Paul Gait, group head of strategy at Anglo American, said that more customer involvement — as seen with the battery metals — was “the direction of travel that copper is likely to go”.
For renewable energy project developers and EV makers, volatile commodity prices can mean the difference between success and catastrophe.
Michael Widmer, commodities strategist at the Bank of America, says that the rule of thumb is a 10 per cent increase in commodity prices lowers the internal rate of return of renewable projects for investors by 1 per cent — which are typically only single-digit to begin with.
Nexans, the world’s second-largest cable manufacturer, is an early mover in supply chain integration. It owns its own rod mills and held on to them foreseeing the scarcity coming years earlier, meaning it can buy copper sheets directly from the miners and smelters through long-term supply contracts.
“There’s enough copper in the world — but the capacity for extraction is not increasing as fast as consumption,” said Vincent Dessale, chief operations officer at Nexans, who sees boosting recycling from 5 per cent to 30 per cent of its supply as “the key” to coping with tight supply.
Not everyone buys the dire copper supply predictions. Some are confident that at 25mn tonnes per year, the copper market is liquid enough to not need direct intervention. Weak demand this year, especially from China, has pushed prices down 15 per cent from their peaks to $9,300 per tonne.
“Currently we are not of the view that we face a copper shortage in coming years . . . in 2013 there were predictions of supply gaps in 2023, but that’s not what happened,” said Jimmy Hermansson, senior vice-president and head of group procurement at NKT, a Danish cable manufacturer. “We have secured copper for our order backlog. Beyond that, it’s speculative.”
Substitution and reduction of copper use is also likely to occur if prices remain elevated. China is replacing it with aluminium in long-distance power wiring. US aluminium producer Alcoa’s chief executive William Oplinger sees 1mn tonnes of extra demand coming from substitution. As for demand destruction, Anglo’s Gait says that in plumbing, which accounts for 9 per cent of copper consumption, it “is the easiest material to remove”.

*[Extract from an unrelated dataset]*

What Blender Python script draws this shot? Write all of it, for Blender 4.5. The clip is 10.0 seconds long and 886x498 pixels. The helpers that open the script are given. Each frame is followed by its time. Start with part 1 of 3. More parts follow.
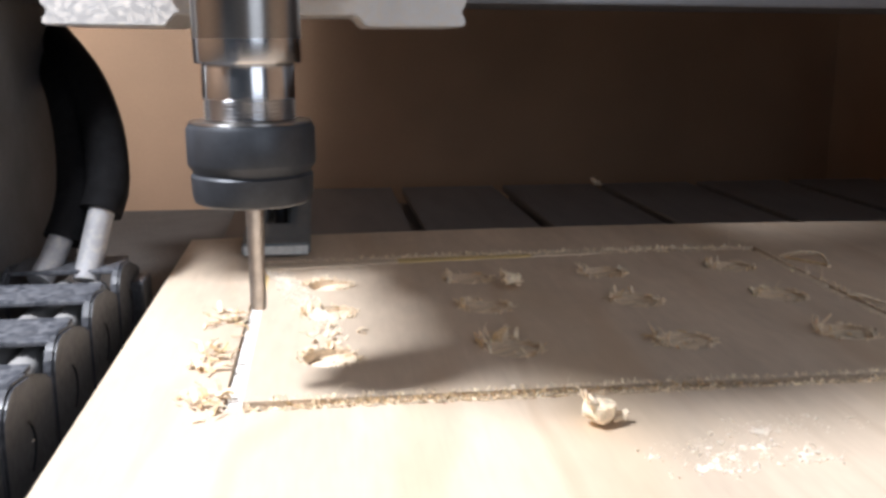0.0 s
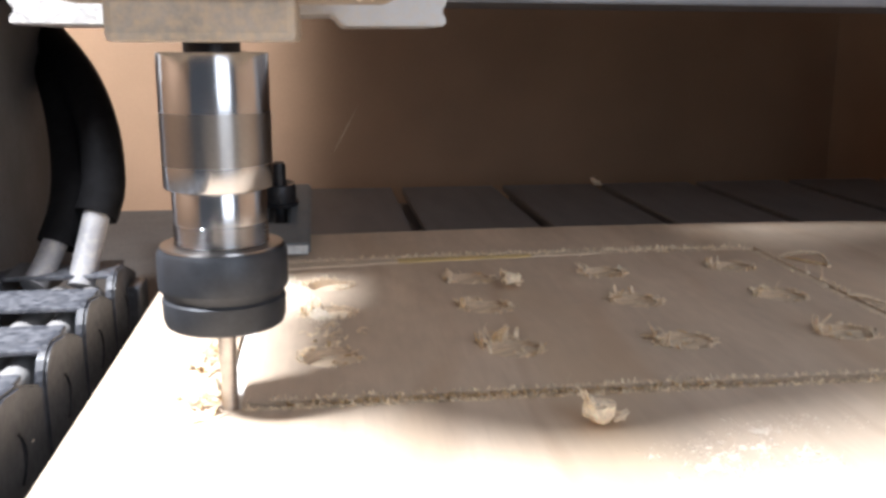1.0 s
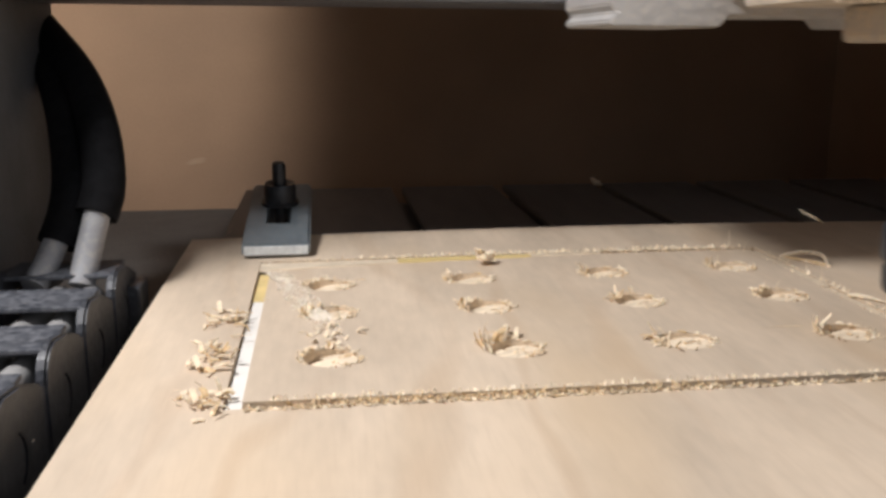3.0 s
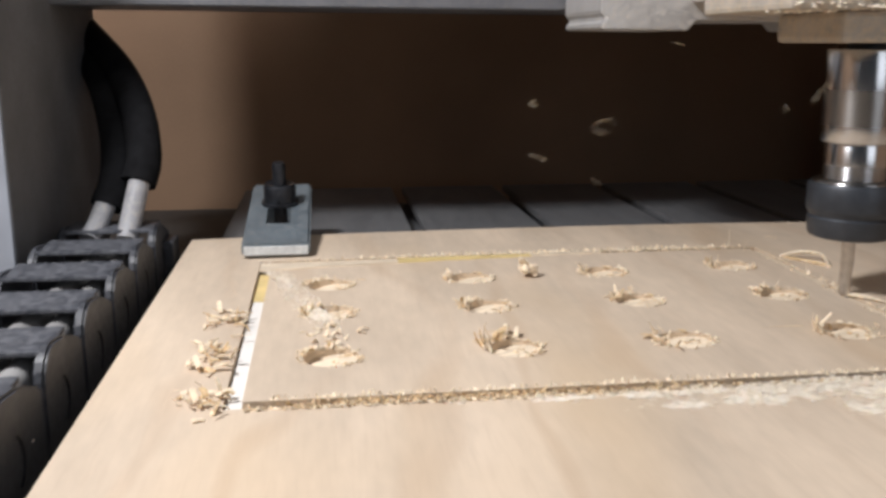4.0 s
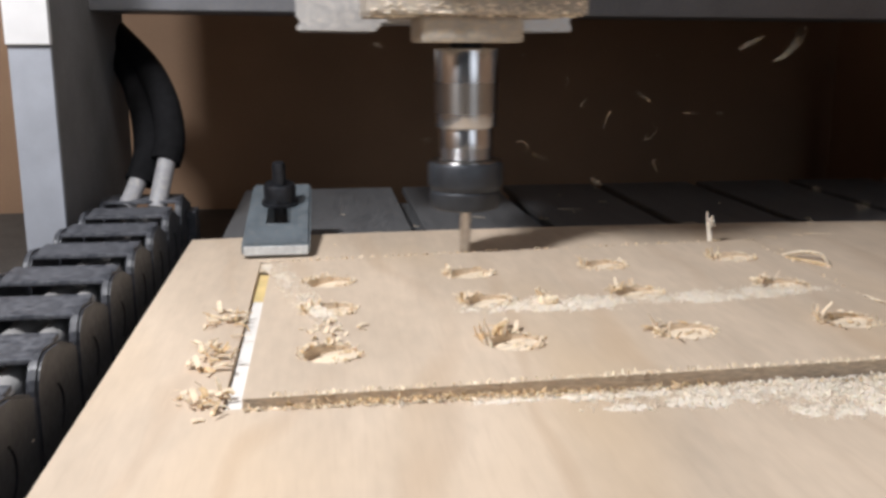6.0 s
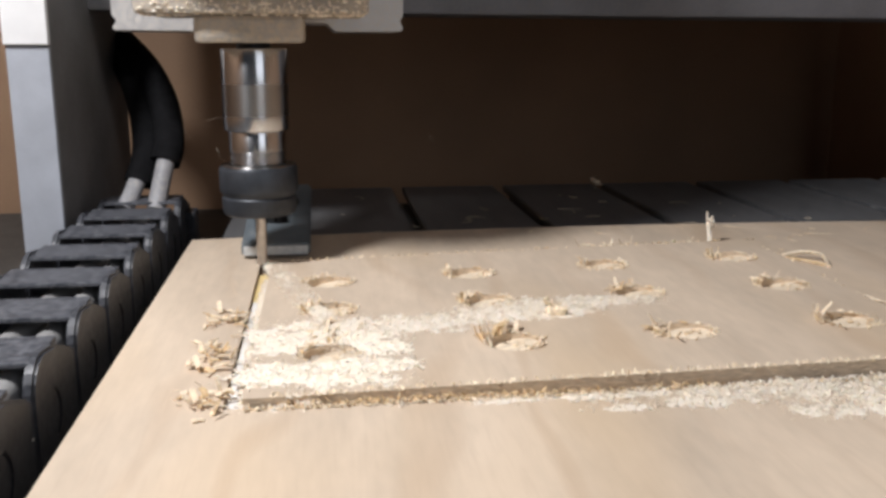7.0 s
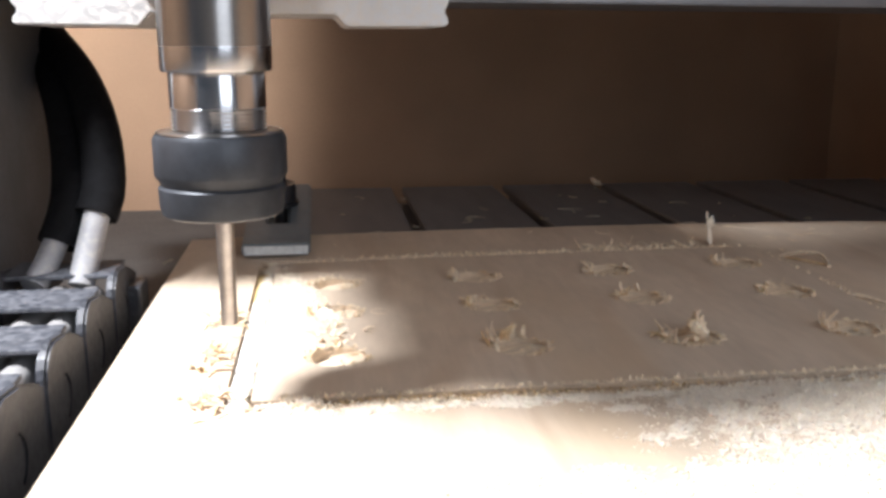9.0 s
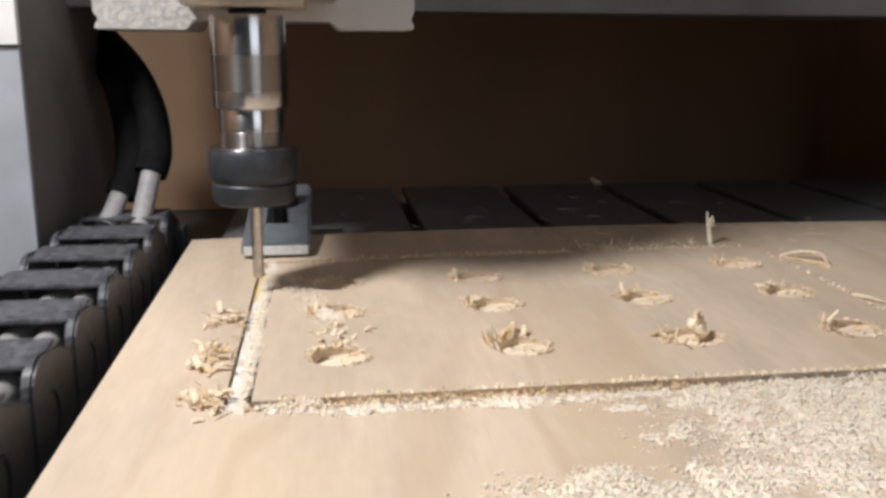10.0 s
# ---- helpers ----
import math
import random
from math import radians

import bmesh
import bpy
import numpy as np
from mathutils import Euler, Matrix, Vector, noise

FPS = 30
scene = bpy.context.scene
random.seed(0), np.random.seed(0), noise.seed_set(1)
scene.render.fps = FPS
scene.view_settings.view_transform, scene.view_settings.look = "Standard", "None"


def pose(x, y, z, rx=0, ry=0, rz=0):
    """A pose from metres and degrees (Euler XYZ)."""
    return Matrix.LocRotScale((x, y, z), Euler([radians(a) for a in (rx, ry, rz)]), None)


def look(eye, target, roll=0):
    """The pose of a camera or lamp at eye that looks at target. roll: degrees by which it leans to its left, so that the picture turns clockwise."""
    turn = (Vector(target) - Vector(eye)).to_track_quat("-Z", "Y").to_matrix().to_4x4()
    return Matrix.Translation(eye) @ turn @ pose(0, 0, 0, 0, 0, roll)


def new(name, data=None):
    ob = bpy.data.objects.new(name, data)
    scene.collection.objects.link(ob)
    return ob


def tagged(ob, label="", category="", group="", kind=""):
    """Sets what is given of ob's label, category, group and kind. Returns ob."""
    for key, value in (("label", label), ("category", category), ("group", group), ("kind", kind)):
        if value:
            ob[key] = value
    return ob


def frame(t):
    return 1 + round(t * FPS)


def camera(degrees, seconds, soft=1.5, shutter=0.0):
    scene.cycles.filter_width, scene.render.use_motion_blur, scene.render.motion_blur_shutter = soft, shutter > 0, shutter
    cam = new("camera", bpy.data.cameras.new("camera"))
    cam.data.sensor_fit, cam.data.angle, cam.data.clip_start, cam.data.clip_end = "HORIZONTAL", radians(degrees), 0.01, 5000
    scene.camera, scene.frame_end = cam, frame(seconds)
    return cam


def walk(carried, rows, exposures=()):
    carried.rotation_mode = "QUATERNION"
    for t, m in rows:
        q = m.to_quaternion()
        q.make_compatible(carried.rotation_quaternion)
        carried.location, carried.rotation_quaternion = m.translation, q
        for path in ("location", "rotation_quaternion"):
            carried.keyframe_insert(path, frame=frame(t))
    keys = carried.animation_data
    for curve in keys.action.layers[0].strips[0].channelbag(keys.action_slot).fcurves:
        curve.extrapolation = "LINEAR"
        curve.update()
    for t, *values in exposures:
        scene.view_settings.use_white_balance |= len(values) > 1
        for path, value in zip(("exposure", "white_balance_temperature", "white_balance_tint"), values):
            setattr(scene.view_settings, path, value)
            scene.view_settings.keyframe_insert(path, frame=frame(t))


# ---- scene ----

But ultimately, most analysts and executives agree that the predicted shortfall for copper has been years in the making because of under-investment in discovering and developing projects that take about 15 years to reach first production.
“I think we are heading into a world of serious supply constraints for copper,” said Christopher LaFemina, analyst at Jefferies. “It’s not like you can switch a flip to bring the capacity online.”